IBM’s Watson just gave doing the robot a whole new twist. While dancing has never been a forte of machines, IBM’s artificial intelligence system is proving that robots really can have fun (even if it has to be programmed in). In a demo presented during Nvidia’s GTU technology conference, IBM Watson’s chief technology officer, Rob High, showed off a concierge robot named Watson Nao, whose many talents include singing and dancing — all in an attempt to humanize these humanoids. 

The multi-lingual robot is powered by IBM Watson, and the AI has come a long way since winning Jeopardy back in 2011. Now, Watson is on a mission to show that it’s more than just a super impressive brain — it’s kinda like you and me, too! Nao currently serves as a miniature concierge at a few lucky Hilton hotels, where it’s helping answer guests’ questions. And of course, also serve as a source of entertainment.

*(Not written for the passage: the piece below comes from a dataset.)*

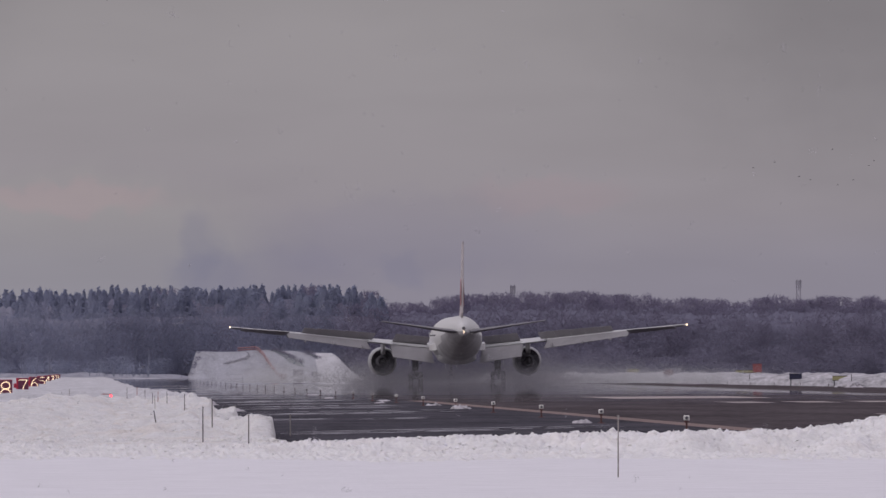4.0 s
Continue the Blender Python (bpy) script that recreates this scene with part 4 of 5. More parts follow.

If you ask Nao to sing, the robot happily obliges (though perhaps it shouldn’t). Taking a page out of the queen of country-pop’s song book, Nao squeaks out a bit of Taylor Swift’s “Shake It Off,” and even emulates some of her famously awkward dance moves (though we maintain that Nao still has nothing on Ms. Swift). The performance comes complete with theatrical head tilts and sweeping arm gestures.

Related: It’s elementary! Watson and Tom Watson partner on IBM’s digital Masters experience

Of course, outside of its questionable singing and dancing skills, the robot is a pretty impressive feat in AI. Unlike other automated assistants, you can ask Nao whatever you want, however you want. Thanks to its highly developed speech recognition software, this robot has an advanced understanding of normal human speech patterns. This means that you can have slightly more natural conversations with Nao than you would be able to with other robots, though you’d still only be able to ask questions if you want to elicit a response.

But who knows — now that robots are singing and dancing, there may be no end to Watson’s possibilities.